Returns: bool - true if valid JSON, false otherwise.
Errors:
Error Handling
All @json functions (except is_valid()) return error tuples following EZ’s standard error handling pattern:
temp result Type, err error = json.function(args)
if err != nil {
// Handle error
std.println("Error code:", err.code)
std.println("Error message:", err.message)
return
}
// Use result
Error Codes
| Code | Description |
|---|---|
| E7001 | Wrong number of arguments |
| E7003 | Invalid argument type (expected string) |
| E13001 | Invalid JSON syntax |
| E13002 | Encoding/decoding failure |
Example Program
import @std
import @json
import @io
const Person struct {
name string
email string
role string
}
do main() {
// Read JSON from file (using raw string for inline JSON)
temp content string = `{
"name": "Alice Smith",
"email": "alice@example.com",
"role": "admin"
}`
// Validate first
if !json.is_valid(content) {
std.println("Invalid JSON!")
return
}
// Decode into typed struct
temp person Person, decode_err error = json.decode(content, Person)
if decode_err != nil {
std.println("Decode error:", decode_err.message)
return
}
std.println("Welcome,", person.name)
std.println("Email:", person.email)
std.println("Role:", person.role)
// Modify and re-encode
temp updated Person = Person{
name: person.name,
email: "newemail@example.com",
role: person.role
}
temp json_out string, encode_err error = json.pretty(updated, " ")
if encode_err != nil {
std.println("Encode error:", encode_err.message)
return
}
std.println("\nUpdated JSON:")
std.println(json_out)
}
Tips
Use raw strings for inline JSON - Raw strings (backticks) are ideal for JSON because you don’t need to escape quotes:
// With raw string (clean)
temp data string = `{"name": "Alice", "age": 30}`
// Without raw string (requires escaping)

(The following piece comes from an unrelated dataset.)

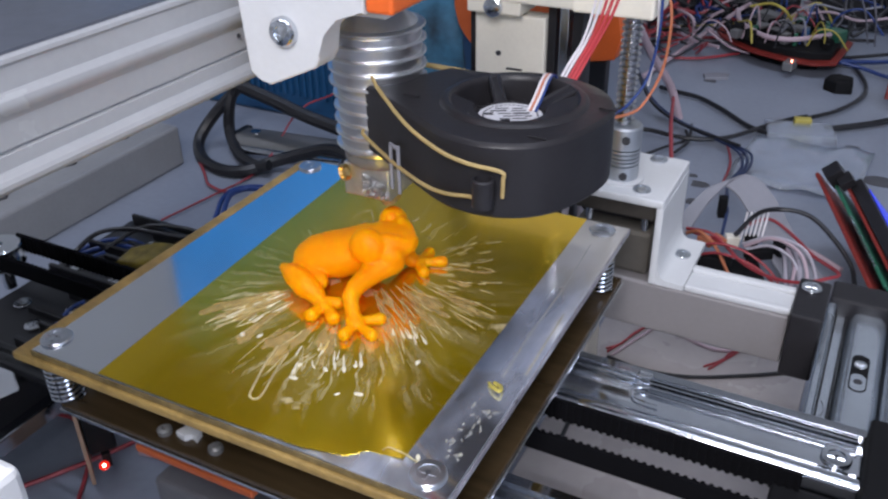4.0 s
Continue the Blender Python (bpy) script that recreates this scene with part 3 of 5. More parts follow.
def frog():
    """A tree frog squatting with raised head; its body points a little away from the cross rails, its head along them."""
    bm = mesh()

    def frame_at(degrees):
        a = radians(degrees)
        fore, side = Vector((math.cos(a), math.sin(a), 0)), Vector((-math.sin(a), math.cos(a), 0))
        return lambda u, v, z: Vector((56.2, 57.6, z)) + fore * u + side * v

    body, head = frame_at(20), frame_at(5)

    def hull(at, spine):
        rings(bm, [[at(u, ry * math.cos(t), z + rz * math.sin(t)) for t in (2 * math.pi * k / 24 for k in range(24))] for u, z, ry, rz in spine])

    def limb(pts, radii):
        """A tapering limb: balls joined by a round skin."""
        path = spline(pts, 5)
        n = len(path) - 1
        loops = []
        for i, p in enumerate(path):
            d = (path[min(i + 1, n)] - path[max(i - 1, 0)]).normalized()
            u, w = frame_of(d)
            f = i / n * (len(radii) - 1)
            k = min(int(f), len(radii) - 2)
            r = radii[k] + (radii[k + 1] - radii[k]) * (f - k)
            loops.append([p + (u * math.cos(t) + w * math.sin(t)) * r for t in (2 * math.pi * q / 12 for q in range(12))])
        rings(bm, loops)
        ball(bm, pts[0], radii[0], n=12)
        ball(bm, pts[-1], radii[-1], n=12)

    hull(body, ((-23.6, 5.0, 1.6, 1.4), (-22.4, 5.2, 3.6, 2.8), (-19.5, 5.6, 5.8, 4.7), (-15, 5.9, 7.3, 5.8), (-10, 6.7, 7.8, 6.1), (-5, 8.5, 7.4, 6.1), (0, 9.8, 6.6, 5.2)))
    hull(head, ((-6, 9.4, 4.6, 3.6), (-3, 9.8, 6.8, 5.0), (0.5, 10.2, 8.3, 5.0), (3.5, 10.8, 8.0, 4.7), (6, 11.5, 6.0, 3.6), (8, 11.6, 3.8, 2.7), (9.6, 11.7, 1.9, 1.5)))
    # bulging eyes with a fold in front of each
    ball(bm, head(-0.6, -6.6, 12.6), 4.8, (1.02, 0.82, 1.06))
    ball(bm, head(0.2, 6.8, 13.3), 3.9, (1.0, 0.95, 1.0))
    limb((head(3.4, -4.6, 14.2), head(5.4, -3.6, 13.6), head(7.4, -2.0, 12.8)), (2.0, 1.9, 1.4))
    limb((head(3.4, 4.6, 14.2), head(5.4, 3.6, 13.6), head(7.4, 2.0, 12.8)), (2.0, 1.9, 1.4))
    # near arm: broad shoulder, bent elbow, spread fingers
    ball(bm, head(3.4, -4.6, 10.4), 4.0, (1.15, 0.9, 1.0))
    limb([(60.6, 54.0, 8.2), (58.6, 48.8, 7.0), (57.4, 43.4, 5.9), (57.6, 39.6, 4.8)], (4.0, 3.1, 2.45, 2.15))
    limb([(57.6, 39.6, 5.0), (58.8, 38.0, 3.4), (60.6, 36.2, 1.9)], (2.15, 1.95, 1.85))
    ball(bm, (61.6, 35.2, 1.5), 2.5, (1.1, 1.0, 0.62))
    for x, y in ((61.8, 29.8), (67.8, 32.4), (66.2, 39.0)):
        limb([(61.6, 35.2, 1.4), ((61.6 + x) / 2, (35.2 + y) / 2, 1.3), (x, y, 1.3)], (1.5, 1.25, 1.65))
    # far arm and hand
    limb([(57, 62, 8.0), (58.6, 64.2, 4.6), (60.6, 65.0, 2.0)], (3.4, 2.6, 2.0))
    ball(bm, (61.6, 65.6, 1.5), 2.4, (1.1, 1.0, 0.62))
    for x, y in ((62.4, 71.6), (67.6, 69.0), (65.6, 62.0)):
        limb([(61.6, 65.6, 1.4), ((61.6 + x) / 2, (65.6 + y) / 2, 1.3), (x, y, 1.3)], (1.5, 1.25, 1.65))
    # folded hind legs and feet
    limb([(34.4, 44.2, 4.6), (38.6, 42.6, 4.4), (43.6, 40.6, 3.6), (47.6, 39.6, 2.4)], (1.3, 2.9, 3.3, 2.3))
    limb([(37, 47.0, 4.0), (42, 46.5, 4.0), (46, 44.0, 3.4)], (2.2, 2.6, 2.0))
    limb([(47.4, 39.4, 2.2), (50.0, 38.6, 1.7), (53.6, 40.2, 1.4)], (2.2, 1.8, 1.5))
    for x, y in ((50.4, 32.8), (56.0, 34.0)):
        limb([(50.0, 38.6, 1.6), ((50 + x) / 2 + 0.3, (38.6 + y) / 2, 1.4), (x, y, 1.5)], (1.7, 1.4, 1.8))
    limb([(33.0, 54.0, 3.6), (37.0, 60.0, 4.2), (42.0, 65.0, 3.4)], (1.4, 2.8, 2.2))
    limb([(42.0, 65.0, 2.2), (46.5, 68.0, 1.6), (51.0, 68.5, 1.3)], (2.0, 1.6, 1.5))
    ob = single("frog_print", bm, FROG, (52, 57, 0.2), "bright orange printed tree frog figure on the amber film", "figurine")
    re = ob.modifiers.new("skin", "REMESH")
    re.mode, re.voxel_size, re.use_smooth_shade = "VOXEL", 0.00034, True
    sm = ob.modifiers.new("soften", "SMOOTH")
    sm.factor, sm.iterations = 0.5, 11
    BED.append(ob)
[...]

temp data string = "{\"name\": \"Alice\", \"age\": 30}"
Validate before decoding - Use json.is_valid() to check JSON before attempting to decode, especially when dealing with user input or external data.
Use typed decoding for known structures - When you know the shape of your JSON data, use typed decoding with structs for type safety and easier field access.